Written task
Copy out the data below as written; omit any images.

Data block

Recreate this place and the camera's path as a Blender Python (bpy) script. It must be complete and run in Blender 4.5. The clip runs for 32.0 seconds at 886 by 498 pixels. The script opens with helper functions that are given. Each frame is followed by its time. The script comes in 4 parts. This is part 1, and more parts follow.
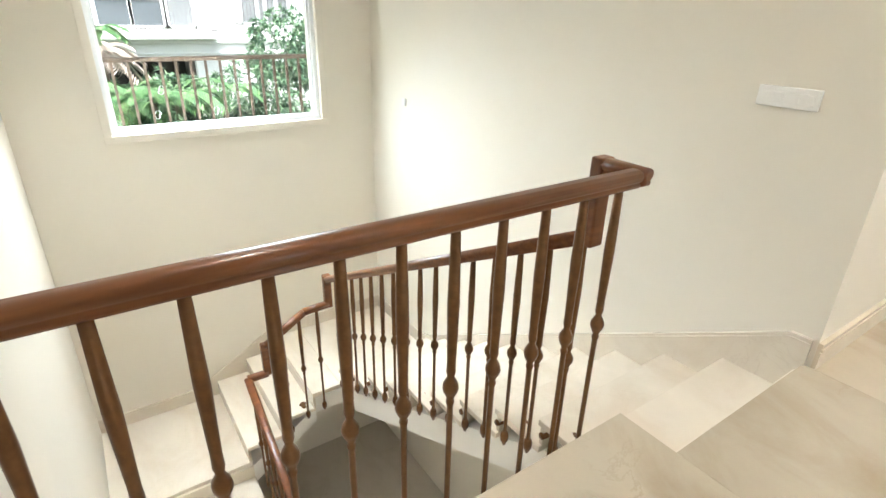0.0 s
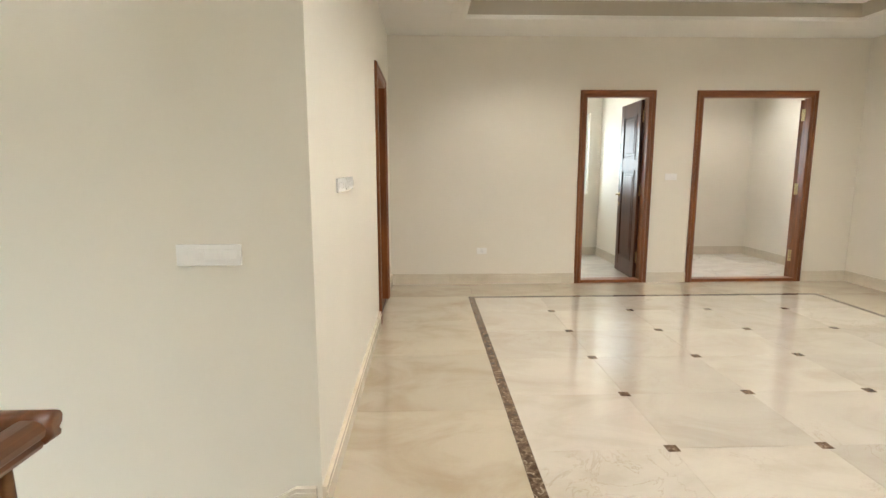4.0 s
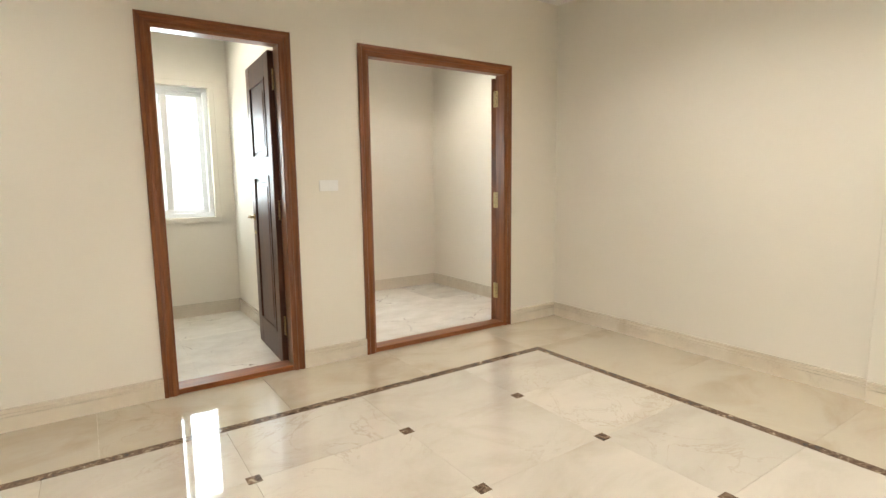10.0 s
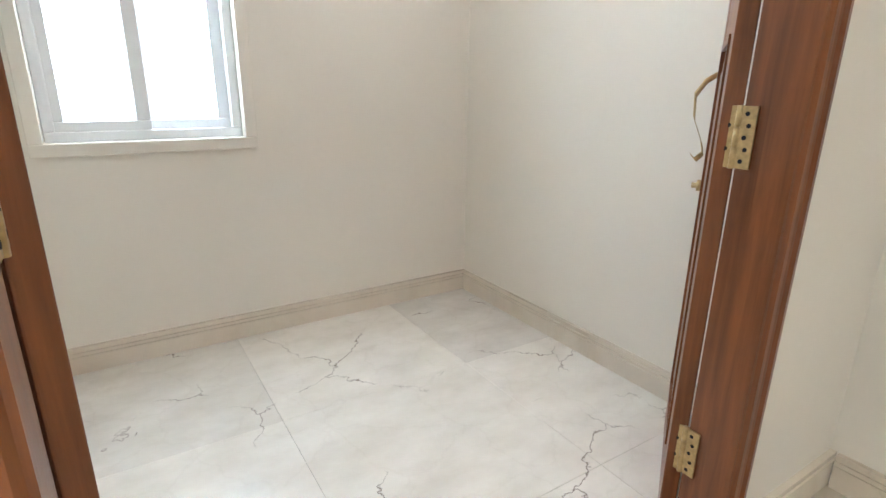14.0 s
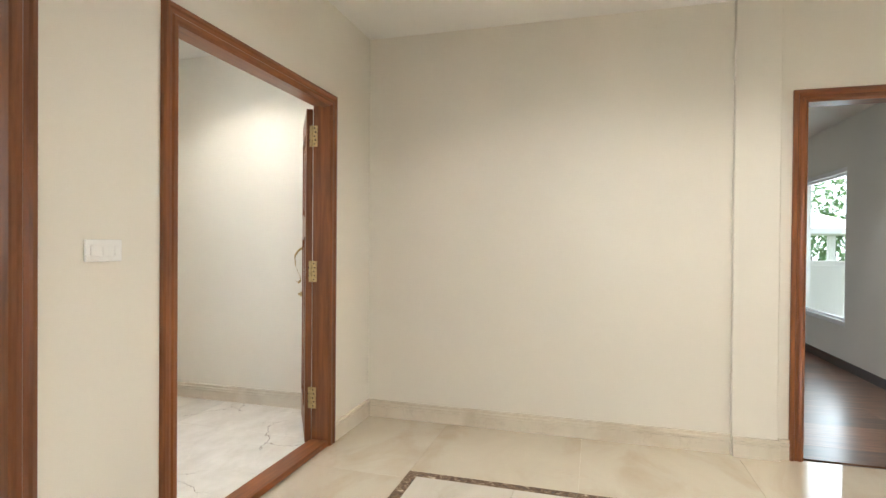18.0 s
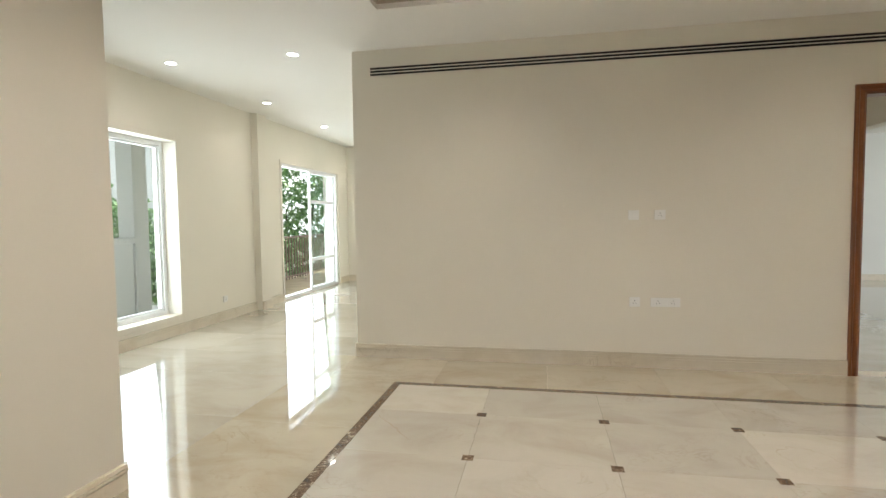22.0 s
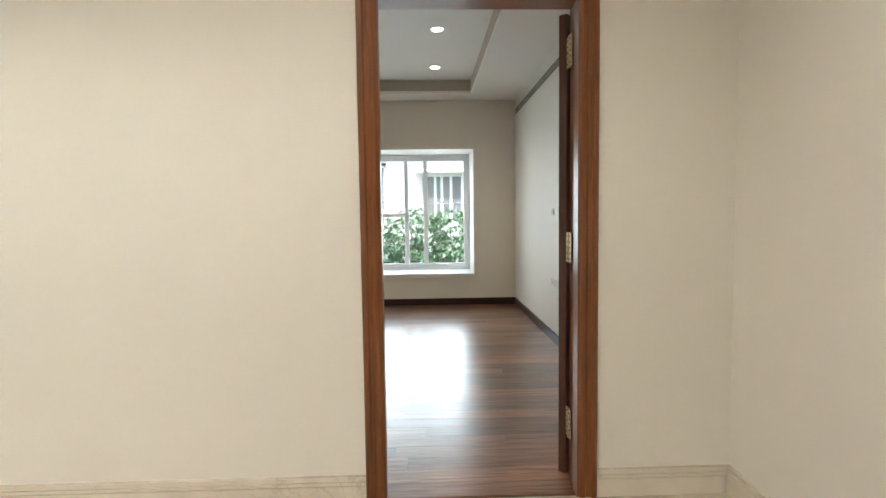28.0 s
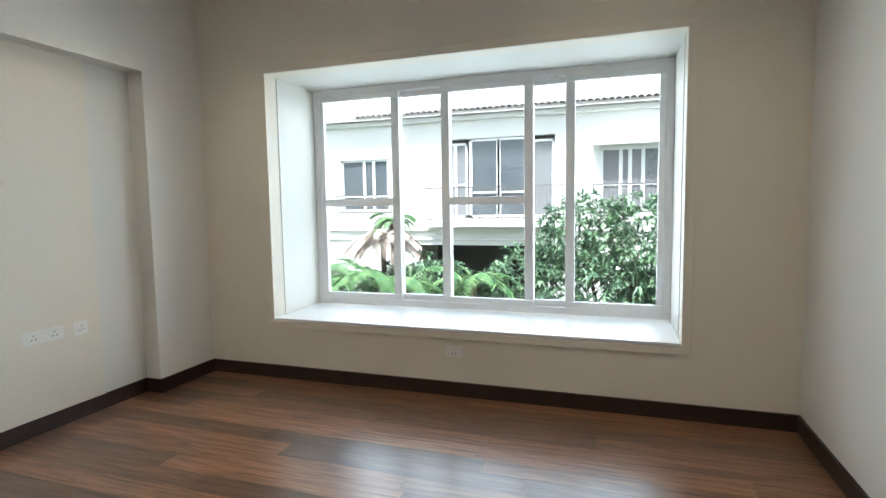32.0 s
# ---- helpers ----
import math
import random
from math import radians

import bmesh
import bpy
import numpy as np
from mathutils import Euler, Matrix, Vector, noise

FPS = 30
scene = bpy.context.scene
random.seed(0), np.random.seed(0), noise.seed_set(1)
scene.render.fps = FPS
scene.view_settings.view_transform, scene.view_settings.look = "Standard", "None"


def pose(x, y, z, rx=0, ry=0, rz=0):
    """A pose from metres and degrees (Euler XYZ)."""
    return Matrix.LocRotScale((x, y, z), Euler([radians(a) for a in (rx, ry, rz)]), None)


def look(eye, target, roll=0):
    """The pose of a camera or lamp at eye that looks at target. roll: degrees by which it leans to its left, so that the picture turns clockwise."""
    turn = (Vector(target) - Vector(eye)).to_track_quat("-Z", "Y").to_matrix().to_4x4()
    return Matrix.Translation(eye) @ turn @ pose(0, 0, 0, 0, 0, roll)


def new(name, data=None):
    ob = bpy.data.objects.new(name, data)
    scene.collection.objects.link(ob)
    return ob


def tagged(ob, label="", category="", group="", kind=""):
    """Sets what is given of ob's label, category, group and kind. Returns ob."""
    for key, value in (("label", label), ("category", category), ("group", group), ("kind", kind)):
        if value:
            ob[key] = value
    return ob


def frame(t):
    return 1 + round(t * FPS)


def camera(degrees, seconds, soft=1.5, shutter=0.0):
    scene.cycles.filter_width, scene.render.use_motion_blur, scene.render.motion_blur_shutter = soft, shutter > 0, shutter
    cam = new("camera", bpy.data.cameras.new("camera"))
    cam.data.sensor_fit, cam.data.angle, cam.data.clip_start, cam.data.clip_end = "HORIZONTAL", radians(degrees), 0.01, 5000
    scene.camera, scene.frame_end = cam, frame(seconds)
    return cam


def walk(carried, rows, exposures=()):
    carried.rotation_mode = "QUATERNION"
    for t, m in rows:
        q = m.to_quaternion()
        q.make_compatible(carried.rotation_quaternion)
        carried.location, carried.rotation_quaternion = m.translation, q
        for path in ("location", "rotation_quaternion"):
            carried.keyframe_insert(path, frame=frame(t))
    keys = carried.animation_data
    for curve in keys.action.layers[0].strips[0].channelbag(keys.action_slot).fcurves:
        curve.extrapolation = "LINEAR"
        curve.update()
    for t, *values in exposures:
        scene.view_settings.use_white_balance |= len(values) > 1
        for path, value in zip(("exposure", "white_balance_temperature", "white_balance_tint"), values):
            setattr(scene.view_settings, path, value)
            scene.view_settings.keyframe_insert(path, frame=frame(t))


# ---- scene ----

# ---------------------------------------------------------------- camera
cam = camera(80.5, 32.0)
EXPOSURE = [(0, 1.6, 6300, 10), (1, 1.27, 6250, 10), (2, 1.17, 6350, 10), (3, 1.19, 6400, 10), (4, 1.45, 6400, 10), (7, 1.55, 6300, 10), (8, 1.55, 6300, 10), (10, 1.52, 6600, 10), (12, 1.5, 6500, 10), (13, 1.55, 6150, 10), (14, 1.5, 5700, 10), (16.5, 1.5, 6250, 10), (18, 1.58, 6150, 10), (20, 1.58, 6050, 10), (20.5, 1.35, 6100, 10), (21, 0.62, 6350, 10), (21.5, 0.6, 6450, 10), (22, 0.88, 6500, 10), (23, 1.38, 6000, 10), (24, 1.3, 6300, 10), (26, 1.38, 6300, 10), (28.5, 1.45, 6200, 10), (29, 1.45, 6150, 10), (30, 1.5, 5950, 10), (31, 1.43, 6050, 10), (32, 1.2, 6050, 10)]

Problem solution
Recreate this place and the camera's path as a Blender Python (bpy) script. It must be complete and run in Blender 4.5. The clip runs for 32.0 seconds at 886 by 498 pixels. The script opens with helper functions that are given. Each frame is followed by its time. The script comes in 4 parts. This is part 1, and more parts follow.
0.0 s
4.0 s
10.0 s
14.0 s
18.0 s
22.0 s
28.0 s
32.0 s
# ---- helpers ----
import math
import random
from math import radians

import bmesh
import bpy
import numpy as np
from mathutils import Euler, Matrix, Vector, noise

FPS = 30
scene = bpy.context.scene
random.seed(0), np.random.seed(0), noise.seed_set(1)
scene.render.fps = FPS
scene.view_settings.view_transform, scene.view_settings.look = "Standard", "None"


def pose(x, y, z, rx=0, ry=0, rz=0):
    """A pose from metres and degrees (Euler XYZ)."""
    return Matrix.LocRotScale((x, y, z), Euler([radians(a) for a in (rx, ry, rz)]), None)


def look(eye, target, roll=0):
    """The pose of a camera or lamp at eye that looks at target. roll: degrees by which it leans to its left, so that the picture turns clockwise."""
    turn = (Vector(target) - Vector(eye)).to_track_quat("-Z", "Y").to_matrix().to_4x4()
    return Matrix.Translation(eye) @ turn @ pose(0, 0, 0, 0, 0, roll)


def new(name, data=None):
    ob = bpy.data.objects.new(name, data)
    scene.collection.objects.link(ob)
    return ob


def tagged(ob, label="", category="", group="", kind=""):
    """Sets what is given of ob's label, category, group and kind. Returns ob."""
    for key, value in (("label", label), ("category", category), ("group", group), ("kind", kind)):
        if value:
            ob[key] = value
    return ob


def frame(t):
    return 1 + round(t * FPS)


def camera(degrees, seconds, soft=1.5, shutter=0.0):
    scene.cycles.filter_width, scene.render.use_motion_blur, scene.render.motion_blur_shutter = soft, shutter > 0, shutter
    cam = new("camera", bpy.data.cameras.new("camera"))
    cam.data.sensor_fit, cam.data.angle, cam.data.clip_start, cam.data.clip_end = "HORIZONTAL", radians(degrees), 0.01, 5000
    scene.camera, scene.frame_end = cam, frame(seconds)
    return cam


def walk(carried, rows, exposures=()):
    carried.rotation_mode = "QUATERNION"
    for t, m in rows:
        q = m.to_quaternion()
        q.make_compatible(carried.rotation_quaternion)
        carried.location, carried.rotation_quaternion = m.translation, q
        for path in ("location", "rotation_quaternion"):
            carried.keyframe_insert(path, frame=frame(t))
    keys = carried.animation_data
    for curve in keys.action.layers[0].strips[0].channelbag(keys.action_slot).fcurves:
        curve.extrapolation = "LINEAR"
        curve.update()
    for t, *values in exposures:
        scene.view_settings.use_white_balance |= len(values) > 1
        for path, value in zip(("exposure", "white_balance_temperature", "white_balance_tint"), values):
            setattr(scene.view_settings, path, value)
            scene.view_settings.keyframe_insert(path, frame=frame(t))


# ---- scene ----

# ---------------------------------------------------------------- camera
cam = camera(80.5, 32.0)
EXPOSURE = [(0, 1.6, 6300, 10), (1, 1.27, 6250, 10), (2, 1.17, 6350, 10), (3, 1.19, 6400, 10), (4, 1.45, 6400, 10), (7, 1.55, 6300, 10), (8, 1.55, 6300, 10), (10, 1.52, 6600, 10), (12, 1.5, 6500, 10), (13, 1.55, 6150, 10), (14, 1.5, 5700, 10), (16.5, 1.5, 6250, 10), (18, 1.58, 6150, 10), (20, 1.58, 6050, 10), (20.5, 1.35, 6100, 10), (21, 0.62, 6350, 10), (21.5, 0.6, 6450, 10), (22, 0.88, 6500, 10), (23, 1.38, 6000, 10), (24, 1.3, 6300, 10), (26, 1.38, 6300, 10), (28.5, 1.45, 6200, 10), (29, 1.45, 6150, 10), (30, 1.5, 5950, 10), (31, 1.43, 6050, 10), (32, 1.2, 6050, 10)]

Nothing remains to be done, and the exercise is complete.